The Association for Unmanned Vehicle Systems International (AUVSI) President and CEO Brian Wynne emphasized the impact that unmanned aircraft systems can have on small businesses and encouraged integration of these systems into the National Airspace System. Wynne also called for Congress to pass and the president to sign an FAA reauthorization measure before the current authorization expires this September.
“UAS increase human potential, allowing us to execute dangerous or difficult tasks safely and efficiently,” Wynne said in his prepared remarks. “From inspecting pipelines and surveying bridges to filming movies and providing farmers with aerial views of their crops, the applications of UAS are virtually limitless and offer a superior way to see what needs to be seen, in less time and at less expense. It’s no wonder businesses – small and large – are clamoring to use this technology.”
“Since Congress tasked the FAA with creating UAS regulations in 2012,” he noted, “the technology has gone from a specialized tool to a must-have business asset. The flood of commercial exemption requests to the FAA shows that a mature UAS commercial market is waiting to be unleashed.”
AUVSI said, “Since the exemption process began in May 2014, more than 700 businesses have received permission to operate UAS commercially, the vast majority of which are small businesses.”
Wynne highlighted three such businesses: PrecisionHawk, an aerial surveying company based in North Carolina; Aerial Mob, a California-based film company; and Realtor Douglas Trudeau, who uses UAS to photograph his real estate listings in Arizona.
“The success of these businesses, Wynne said, “demonstrates the need for the FAA to finalize the rules for small UAS as soon as possible in order to establish a framework “that will allow anyone who follows the rules to fly.”
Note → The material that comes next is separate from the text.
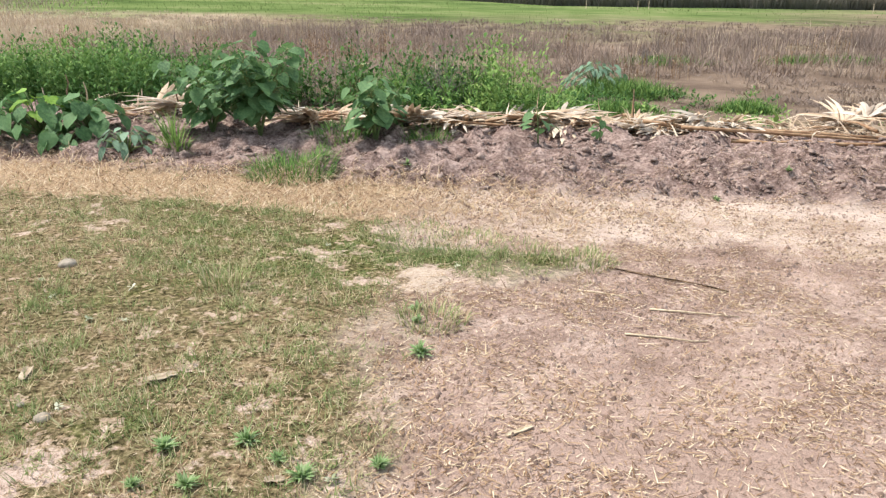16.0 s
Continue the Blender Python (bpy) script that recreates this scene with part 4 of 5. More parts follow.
# ---- dry palm fronds laid along the back of the bed ----
def fan_blade(n, spread, length, curl, seed):
    """A dry, tattered fan of narrow folded strips, the stalk's end at the origin, opening along +y."""
    rnd = random.Random(seed)
    verts, faces = [], []
    for k in range(n):
        a = radians(spread) * ((k + 0.5) / n - 0.5) + rnd.gauss(0, 0.06)
        l = length * (0.72 + 0.28 * math.cos(a * 0.8)) * rnd.uniform(0.55, 1.1)
        w = length * radians(spread) / n * 0.55 * rnd.uniform(0.6, 1.25)
        rise, drop, veer = rnd.gauss(0.02, 0.05), rnd.uniform(0, 1) ** 2 * (0.1 + curl), rnd.gauss(0, 0.08)
        o = len(verts)
        fold = rnd.uniform(0.2, 1.2)
        for t, ww in ((0.04, 0.3), (0.4, 1.0), (0.72, 0.75), (1.0, 0.08)):
            b = a + veer * t * t
            d, sd = Vector((math.sin(b), math.cos(b), 0)), Vector((math.cos(b), -math.sin(b), 0))
            c = d * l * t + Vector((0, 0, length * (rise * t * 2 - drop * t ** 3 + 0.05 * math.sin(3.0 * t)) + 0.015))
            c.z = max(c.z, 0.004)
            verts += [tuple(c - sd * w * ww), tuple(c + Vector((0, 0, w * ww * fold))), tuple(c + sd * w * ww)]
        for r in range(3):
            q = o + 3 * r
            faces += [(q, q + 1, q + 4, q + 3), (q + 1, q + 2, q + 5, q + 4)]
    return verts, faces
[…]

Continuing, Wynne told the committee, “The FAA continues to approve about 50 new commercial operations a week, a process that has been recently streamlined. However, this current system of case-by-case approvals – whether streamlined or not – isn’t a long-term solution for the many small businesses wanting to fly.”
“As an industry, we want to see the integration of UAS proceed and without any further delays. It’s important that the FAA finalize the small UAS rules as quickly as possible … the integration will establish rules for the commercial use of UAS so that small businesses from every industry sector can take advantage of this innovative technology,” he said.
Additionally, Wynne urged Congress to move forward with a FAA reauthorization measure before the current one expires on September 30 to expand the ability of small businesses to use UAS commercially and encourage innovation and collaboration between government and private sector stakeholders.
According to a 2013 economic impact study by AUVSI, the UAS industry potentially could create more than 100,000 new jobs and more than $82 billion in economic impact within the first ten years following UAS integration into the national airspace.
“From my perspective, small businesses have played a vital role in the creation and growth of the UAS industry in the United States. Without doubt, a significant portion of the innovation in the UAS industry has come from entrepreneurial start-up companies,” the committee was told by Tim McLain, director of the Center for Unmanned Aircraft Systems at Brigham Young University.
The center brings together researchers from industry and academia to collaborate on research challenges facing the UAS industry. The center is sponsored by the National Science Foundation and receives much of its financial support from industry members that include many of the leading UAS companies and government labs. Research also involves the University of Colorado, Boulder and Virginia Tech.
Involved in UAS research for over 15 years, McLain has interacted with small businesses in a variety of ways. He told the panel that, “UAS technology, particularly for small, lower-cost aircraft, truly represents a disruptive innovation. Advancements in batteries, miniature GPS receivers, microprocessors, electronics, materials and sensors have made the small, unmanned air craft of today possible."
He said, "These small UAS have created new markets for aircraft among an entirely different set of consumers. Professional and consumer-grade small unmanned aircraft are displacing piloted aircraft from many markets, such as aerial photography and mapping. Furthermore, they provide a low-cost alternative to military-grade small UAS and could potentially disrupt the defense related markets as their reliability increases.”
“Just ten years ago,” McLain explained, “the small UAS market was not profitable enough for most large defense contractors to pursue. During the last decade, as UAS have had a transformational impact on military operations and as the promise of regulatory change has increased their viability for commercial applications, larger companies have taken greater interest in small UAS."
"Illustrating the importance of small business to the UAS industry, a common approach for large companies to enter or become more competitive in the UAS marketplace has been for them to acquire small, agile innovative UAS companies," McLain added.